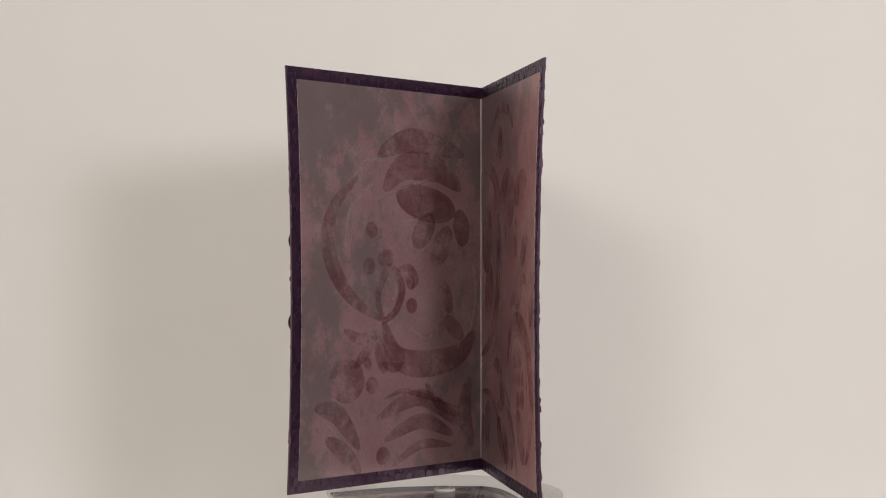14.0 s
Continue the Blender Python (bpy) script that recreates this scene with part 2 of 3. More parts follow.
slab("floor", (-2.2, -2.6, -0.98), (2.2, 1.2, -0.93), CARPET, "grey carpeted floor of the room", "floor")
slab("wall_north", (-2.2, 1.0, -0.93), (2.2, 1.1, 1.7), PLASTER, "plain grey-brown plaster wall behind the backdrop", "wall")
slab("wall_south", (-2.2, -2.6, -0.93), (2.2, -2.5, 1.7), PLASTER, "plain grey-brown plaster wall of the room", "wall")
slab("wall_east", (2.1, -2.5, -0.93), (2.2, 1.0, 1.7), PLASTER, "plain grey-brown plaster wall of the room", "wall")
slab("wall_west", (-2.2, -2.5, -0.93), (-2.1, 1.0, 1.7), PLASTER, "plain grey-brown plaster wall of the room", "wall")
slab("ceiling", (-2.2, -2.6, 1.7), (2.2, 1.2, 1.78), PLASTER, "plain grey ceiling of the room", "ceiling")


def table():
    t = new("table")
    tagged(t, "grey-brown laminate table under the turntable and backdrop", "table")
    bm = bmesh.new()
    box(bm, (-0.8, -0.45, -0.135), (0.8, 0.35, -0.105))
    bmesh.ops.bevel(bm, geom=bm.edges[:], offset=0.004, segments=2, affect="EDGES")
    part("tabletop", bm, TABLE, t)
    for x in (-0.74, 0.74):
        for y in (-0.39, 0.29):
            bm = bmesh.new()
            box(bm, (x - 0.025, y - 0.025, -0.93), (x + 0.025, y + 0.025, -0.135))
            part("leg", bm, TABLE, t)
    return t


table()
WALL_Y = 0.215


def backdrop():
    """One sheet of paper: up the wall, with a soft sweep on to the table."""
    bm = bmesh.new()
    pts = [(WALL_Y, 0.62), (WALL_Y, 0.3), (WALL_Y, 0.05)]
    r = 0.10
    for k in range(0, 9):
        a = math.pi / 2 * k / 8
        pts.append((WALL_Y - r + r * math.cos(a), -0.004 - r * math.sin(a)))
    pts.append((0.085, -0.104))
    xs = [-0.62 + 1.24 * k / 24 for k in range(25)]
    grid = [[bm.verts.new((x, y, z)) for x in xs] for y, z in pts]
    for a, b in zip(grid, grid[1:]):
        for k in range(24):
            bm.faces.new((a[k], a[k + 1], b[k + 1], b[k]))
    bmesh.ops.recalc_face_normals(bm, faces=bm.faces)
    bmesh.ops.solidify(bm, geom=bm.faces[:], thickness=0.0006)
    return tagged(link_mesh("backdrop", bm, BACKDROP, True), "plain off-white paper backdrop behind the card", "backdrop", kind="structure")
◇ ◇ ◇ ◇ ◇
WHAT YOU HAVE TO DO.
Look through the material above and work out how many of its lines contain "part". State the number only.

ANSWER IN FULL.
3